Стихотворение – это окончательная правда
«Пятеро детей у тебя, оторвало ноги на войне или ты сирота – мне всё равно, главное, чтобы книга была хорошая. Никого не интересует твоя личная судьба. О поэзии говорит только текст. Что ты знаешь о Шекспире? Зачем тебе знать его биографию? Ты лучше поймешь Гамлета?»
Принято говорить «Леха» об Алексее Никонове, но после интервью не получается. Поэт из Санкт-Петербурга 42-х лет, солист группы «Последние танки в Париже» (ПТВП).
Мой кризис творчества происходит постоянно. Перед любым подъемом должен быть спад. Поэтому я не особо из-за этого комплексую. Я научился пережидать.
Главный поэт в моей жизни – Артюр Рембо. После него я начал писать: первый раз в 20 лет. До этого ни строчки.
|
|
– А из отечественных авторов?
– Пушкин. Из современных – Мандельштам.
– Так он не современный.
– Да что такое 60 лет для поэзии? Мандельштам куда живее некоторых.
|
|
Ни один поэт не чувствует себя понятым. Поэтому, наверное, они и пишут. Чтобы можно было оценить самих себя сверху, под весом уже прочитанного, который на тебя давит. Например, когда современникам Пушкина казалось, что он уже слишком оценен, история показала, что ничего подобного.
К сожалению, я уже не представляю, как выглядит мой читатель. Раньше представлял. Думал, что представляю.
– Как ты раньше представлял?
– Как себя.
– А оказалось, что диапазон шире?
– Намного. Меня удивляют те, кто меня читает, значит, я неадекватно представляю свою аудиторию.
|
|
Мне повезло, я могу заниматься тем, что пишу стихи. Ну как повезло – 20 лет уже прошло. Пробовал ходить на работу когда-то: работал санитаром транспортной бригады в больнице, менял валюту, потом месяц работал в ларьке и продавал какую-то х%»ню, сторожил какой-то лес. Проработал в общей сложности в своей жизни полгода, может.
– Ты какое место хотел бы занимать в разворачивающихся событиях?
– Я вне системы. По поему убеждению – это игры нечестных.
|
|
Нельзя ничего положительного сказать о нашей эпохе. Всё, что сейчас происходит, – это отвратительно. Еще два года назад было терпимее. И, как минимум, я ощущаю изменения через деньги. Как максимум – половина моих друзей сошли с ума. Вообще на многих людей начинаешь по-другому смотреть, когда наступают серьезные исторические события. И все проблемы эпохи потребительства оказываются вторичными, когда ощущаешь стадию войны, и это только начало.
– Музу потрогать можно?
– Нет, конечно. В том то и дело: если бы ее можно было потрогать, она бы кончилась очень быстро.
|
|
Любой всплеск искусства означает закат культуры или его приближение. Это по моему сугубо личному убеждению. По Прусту, настоящее искусство должно быть живым организмом, а значит, имеет схему взлетов и падений. Я с этим не соглашусь, конечно, но это красивая теория.

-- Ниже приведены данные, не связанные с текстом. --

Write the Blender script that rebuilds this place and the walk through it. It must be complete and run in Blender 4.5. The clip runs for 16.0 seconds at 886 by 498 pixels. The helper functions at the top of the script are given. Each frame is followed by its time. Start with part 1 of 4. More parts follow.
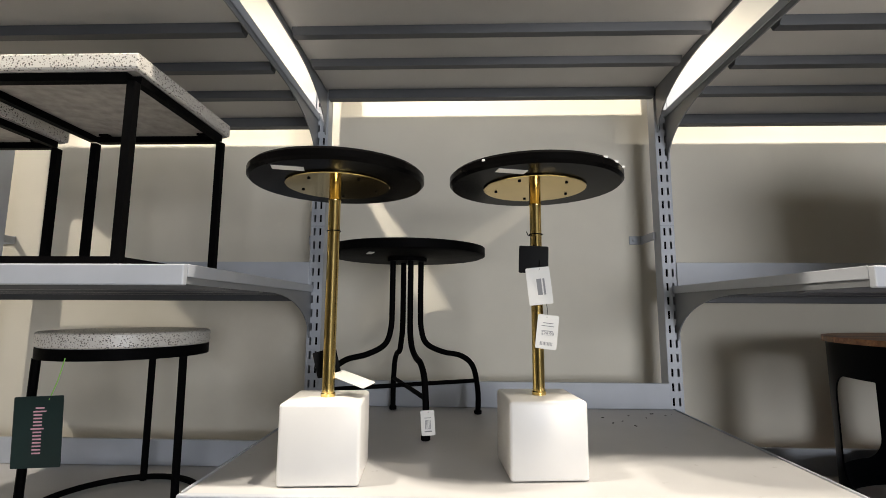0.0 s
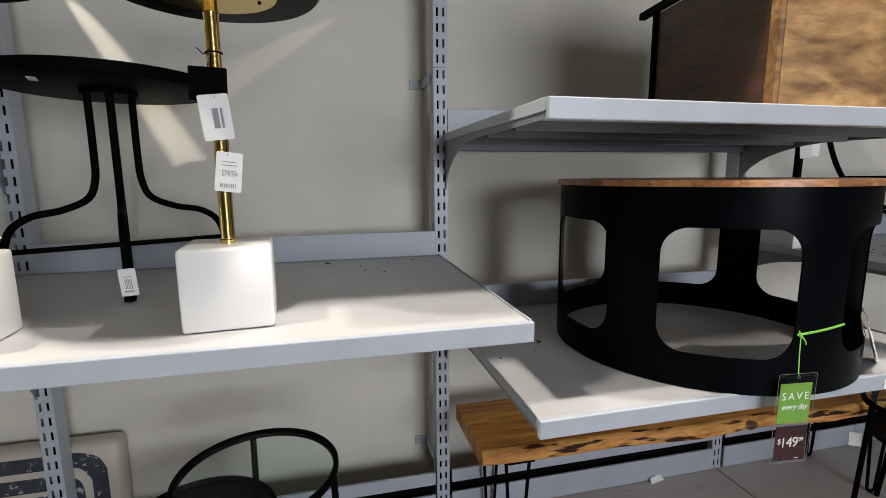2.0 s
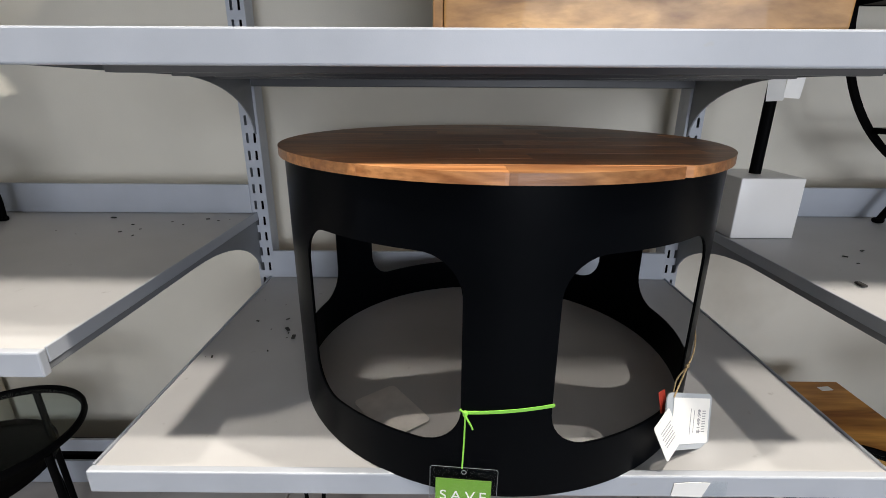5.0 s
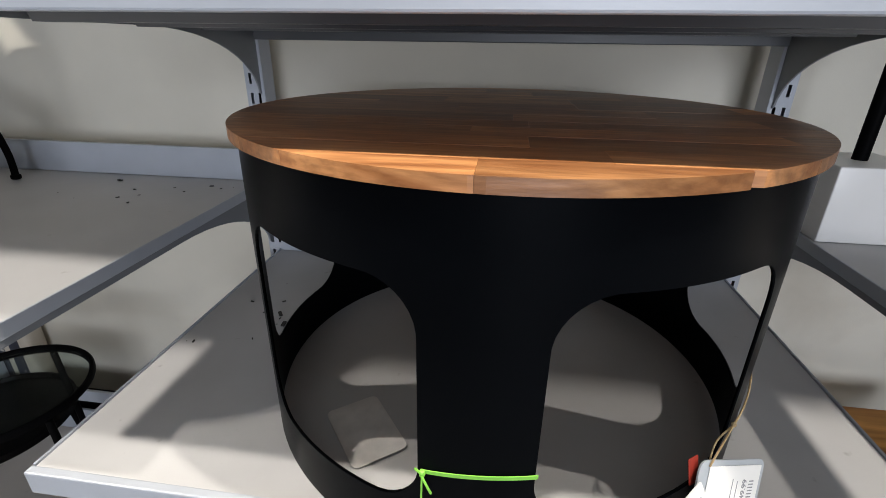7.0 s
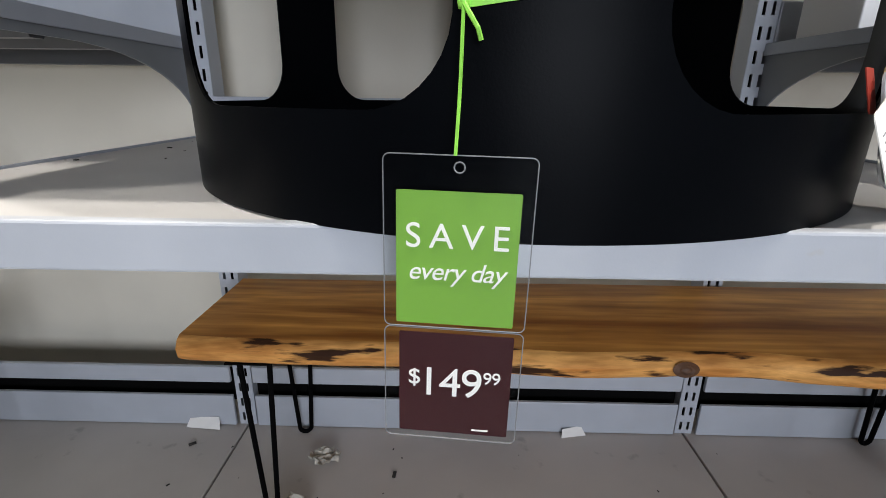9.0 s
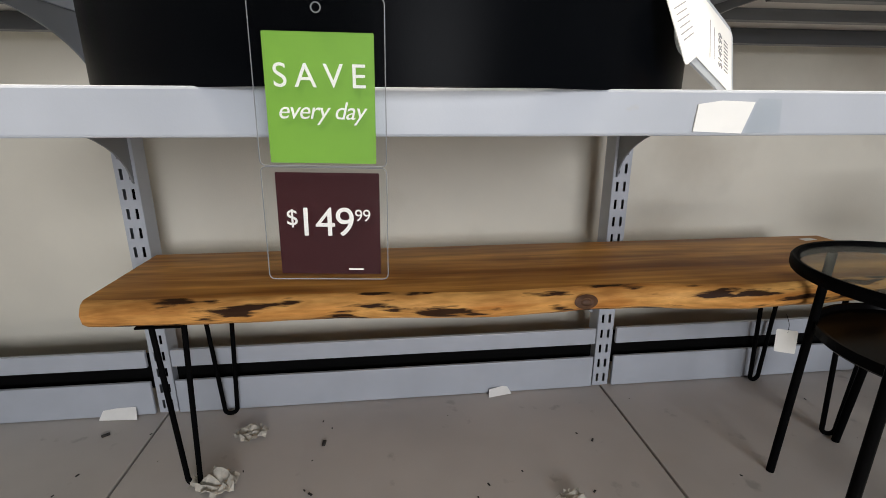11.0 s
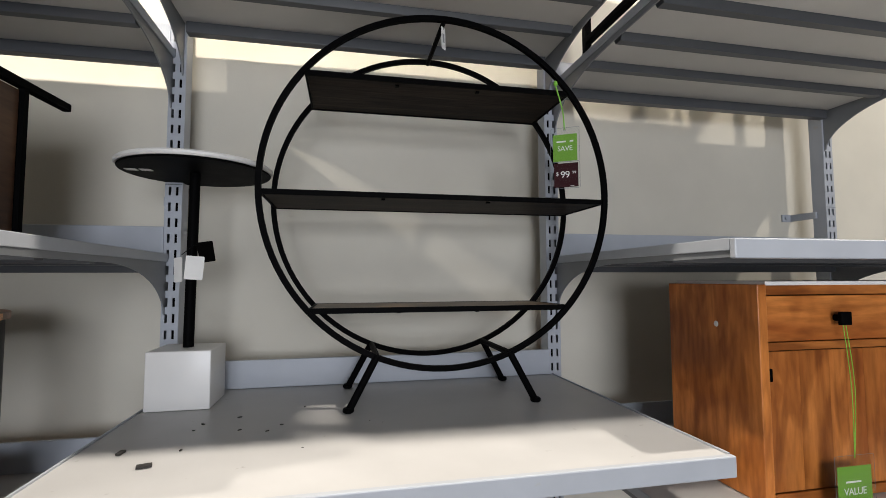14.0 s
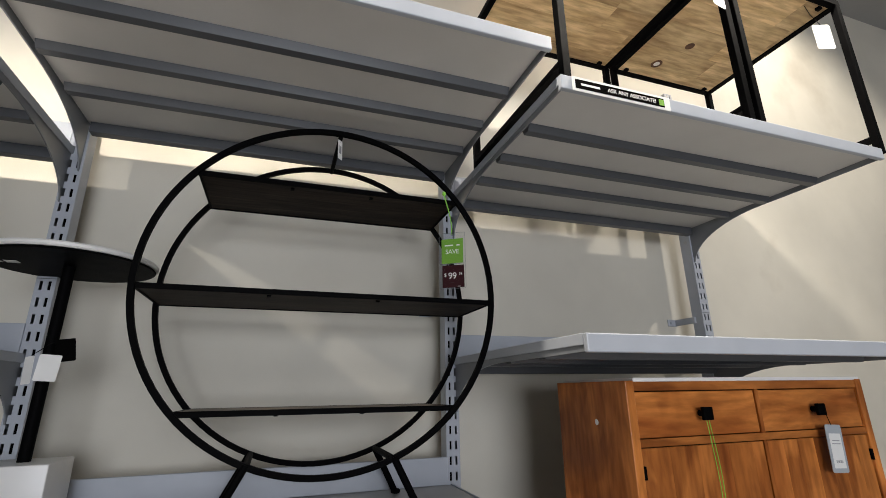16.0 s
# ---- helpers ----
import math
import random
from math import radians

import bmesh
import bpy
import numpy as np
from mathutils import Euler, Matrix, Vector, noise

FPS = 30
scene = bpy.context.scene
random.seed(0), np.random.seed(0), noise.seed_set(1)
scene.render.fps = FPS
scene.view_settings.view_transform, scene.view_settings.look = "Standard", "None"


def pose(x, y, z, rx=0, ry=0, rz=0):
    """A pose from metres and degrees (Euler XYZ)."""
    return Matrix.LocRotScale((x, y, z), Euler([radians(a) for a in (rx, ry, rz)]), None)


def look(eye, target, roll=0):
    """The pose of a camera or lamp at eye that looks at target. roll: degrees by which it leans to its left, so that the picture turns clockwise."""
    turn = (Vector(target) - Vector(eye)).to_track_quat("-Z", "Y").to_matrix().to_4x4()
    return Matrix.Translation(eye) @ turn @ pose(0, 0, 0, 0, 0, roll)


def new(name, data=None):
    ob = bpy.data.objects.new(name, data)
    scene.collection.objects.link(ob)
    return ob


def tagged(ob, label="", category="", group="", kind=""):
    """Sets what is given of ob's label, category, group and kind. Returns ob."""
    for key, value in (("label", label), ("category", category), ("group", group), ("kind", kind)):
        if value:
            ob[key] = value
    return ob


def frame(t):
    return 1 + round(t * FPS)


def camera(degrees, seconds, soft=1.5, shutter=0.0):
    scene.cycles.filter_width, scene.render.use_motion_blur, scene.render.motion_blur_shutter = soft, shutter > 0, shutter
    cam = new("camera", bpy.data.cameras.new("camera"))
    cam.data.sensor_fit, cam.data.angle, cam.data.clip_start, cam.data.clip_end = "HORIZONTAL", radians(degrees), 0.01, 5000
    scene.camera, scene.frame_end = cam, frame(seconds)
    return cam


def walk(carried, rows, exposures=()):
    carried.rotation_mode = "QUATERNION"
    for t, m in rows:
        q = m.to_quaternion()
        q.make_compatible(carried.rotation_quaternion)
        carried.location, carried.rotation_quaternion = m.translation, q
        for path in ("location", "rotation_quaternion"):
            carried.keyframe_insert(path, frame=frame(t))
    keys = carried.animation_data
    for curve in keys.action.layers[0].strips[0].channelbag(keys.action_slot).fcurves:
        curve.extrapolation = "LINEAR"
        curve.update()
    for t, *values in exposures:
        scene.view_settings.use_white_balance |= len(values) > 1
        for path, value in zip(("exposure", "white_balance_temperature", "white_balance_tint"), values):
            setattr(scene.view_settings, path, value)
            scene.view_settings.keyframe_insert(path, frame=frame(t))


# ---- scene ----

Должна быть муза. «Поэт без музы обречен». А если есть, то ждешь – она сама все сделает за тебя.
– Должен ли ты испытывать чувство влюбленности, когда пишешь?
– Мне 42 года, какая влюбленность, когда тебе будет столько же, ты поймешь.
|
|
Когда у Петрарки умерла его возлюбленная, он все свои стихи кинул ей в гроб. А потом через несколько лет откопал и достал. Другой подарил :)
Я испытываю чувство «не врать своей музе». Вот писал стихотворение, и предо мной на стене встали часы, я просто ужаснулся. В конце стихотворения всегда ставлю дату и время. Вот кого я не хотел обманывать? Музу! Себя-то ладно, можно обмануть, музу не обманешь.
Стих и ложь – взаимоисключающие вещи. Ты не можешь наврать в поэзии: стихотворение – это окончательная правда.
Я не хочу читать экспрессивно, вижу в этом элементы буржуазности, но у меня по-другому не получается. За поэта не говорит его манера чтения или биография, как уже ранее говорили. Я из-за манеры чтения долго Бродского не мог слушать, в детстве читал, а когда Интернет появился, я даже был возмущен. Видимо, чтение – это почерк поэта. Вот кто читал круто, так это Сергей Есенин.
Кто такой поэт без России? Но я очень опечален тем, что сейчас происходит. В России я больше всего люблю простоту: нелюбовь говорить высокие вещи. Но при этом у нас самая красивая поэзия.